No entraré demasiado en detalles del cómo, pero me he pasado más de una hora paseando por mi expueblo, como me gusta llamarlo. De camino iba repasando quiénes vivían o habían vivido en las casas delante de las cuales iba pasando. Qué montón de gente con la que ya no tengo ninguna o prácticamente nula relación.
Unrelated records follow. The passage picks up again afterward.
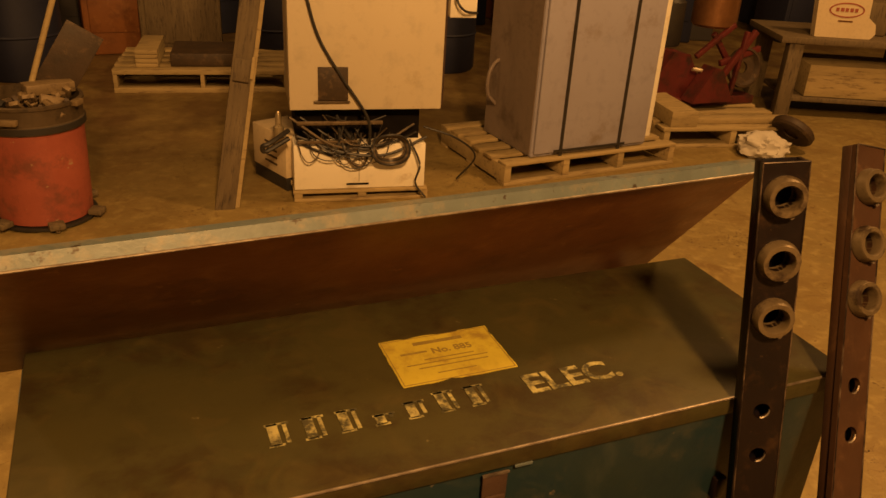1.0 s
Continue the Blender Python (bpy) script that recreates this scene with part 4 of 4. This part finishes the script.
def grey_cabinet():
    c = thing("electrical_cabinet", "tall grey-lilac electrical cabinet strapped upright on a wooden pallet", "cabinet", P1 @ Matrix.Translation((0.180, 0.030, 0.125)))
    w, d, h = 0.775, 0.52, 1.55
    part("body", box(fresh(), 0, 0.02, 0, w, d, h, 0.006), M_GREY, c, "grey-lilac enamelled body")
    # added sheet; its darker brown paints the unlit side of the body
    part("side_panel", box(fresh(), -0.004, 0.03, 0.01, -0.0005, d - 0.01, h - 0.01), M_SIDE, c, "side sheet with brown painted in for its shade")
    part("door", box(fresh(), 0.012, 0.0, 0.02, w - 0.012, 0.019, h - 0.02, 0.005), M_GREY, c, "plain grey-lilac front door")
    for x in (0.168, 0.560):
        part("strap", box(box(fresh(), x, -0.004, -0.012, x + 0.020, -0.001, h + 0.004), x, -0.004, h + 0.001, x + 0.020, d + 0.004, h + 0.004), M_BLACK, c, "tight black strap")
    part("strap", box(fresh(), 0.13, -0.0075, 0.022, 0.61, -0.0045, 0.036), M_BLACK, c, "tight black strap")
    part("plug", rod(fresh(), (0.50, 0.018, 1.30), (0.50, -0.006, 1.30), 0.02), M_BLACK, c)


grey_cabinet()
bm = fresh()
box(bm, 0, 0, 0, 0.035, 0.6, 1.6, 0.003, P1 @ Matrix.Translation((1.060, 0.16, 0.126)))
whole("white_board", bm, M_WHITE, "narrow white board standing beside the grey cabinet", "board")
bm = sweep(fresh(), smooth_path([(2.215, 2.98, 0.56), (2.15, 2.97, 0.555), (2.105, 2.96, 0.49), (2.11, 2.97, 0.38), (2.17, 2.98, 0.31)], 10), 0.011, 10)
whole("hose_loop", bm, M_SIDE, "pale hose loop hanging beside the grey cabinet", "hose")


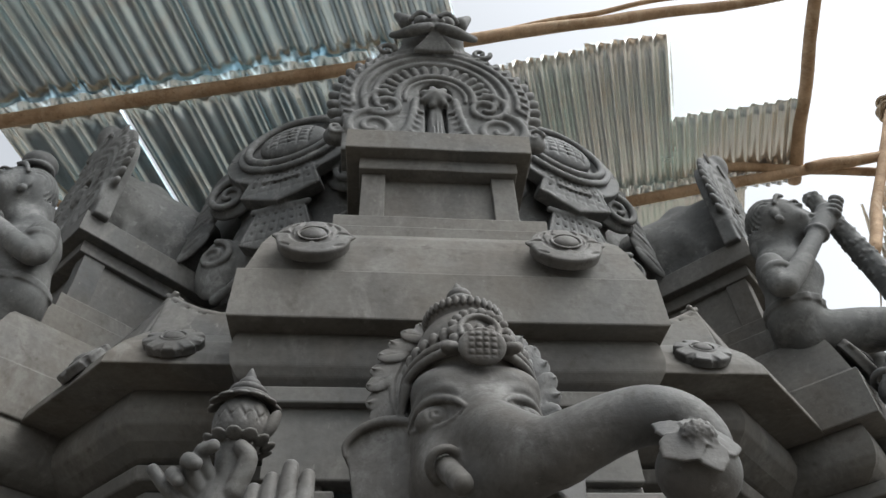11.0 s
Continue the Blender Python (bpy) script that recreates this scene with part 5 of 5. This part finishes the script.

Mientras iba andando, luchando contra un viento malhumorado, con el sol dándome en los ojos y sin apenas ver nada, iba sonriendo, pensando que en realidad, no estoy tan hecho polvo como me quiero hacer ver las más de las veces, sino que debería estar feliz por haber llegado a ser quien soy hoy en día, porque por mucho que tenga días más buenos que otros, sigo habiendo conseguido una lista encomiable de éxitos y satisfacciones, aunque me niegue a verlo o aunque piense que nunca he tenido ambición.

Además de pensar en quiénes vivían por aquellas calles, me he puesto a rememorar muchas situaciones que me han pasado a lo largo de las dos últimas décadas y media, desde heridas, cuyas cicatrices me sirve de constante recordatorio, hasta peleas, lágrimas, risas, botellas vacías, colillas, firmas, besos, abrazos, despedidas y encuentros, perdones y gracias, malentendidos y batallas, contra uno mismo o contra quien se pusiese por delante.

Y al final, de tanto avanzar calles y calles, he llegado al límite del expueblo, al cementerio, he recordado que mi padre está muerto, y que ni siquiera sé si está enterrado alli, de hecho, ni siquiera sé si está enterrado o fue incinerado o dado a la ciencia, pero no podría buscar su tumba hoy; el cementerio estaba cerrado. ¿Qué impresión debe causar el ver la tumba de alguien con el que compartes nombre, y lazos de sangre, y odio, y una historia en común? ¿Una mezcla de alivio, asco, odio, pena, indiferencia, displicencia, envidia. morbo y un vacío inmenso? ¿Cuál es el propósito de todo, entonces?

En este océano de caos, nada es eterno.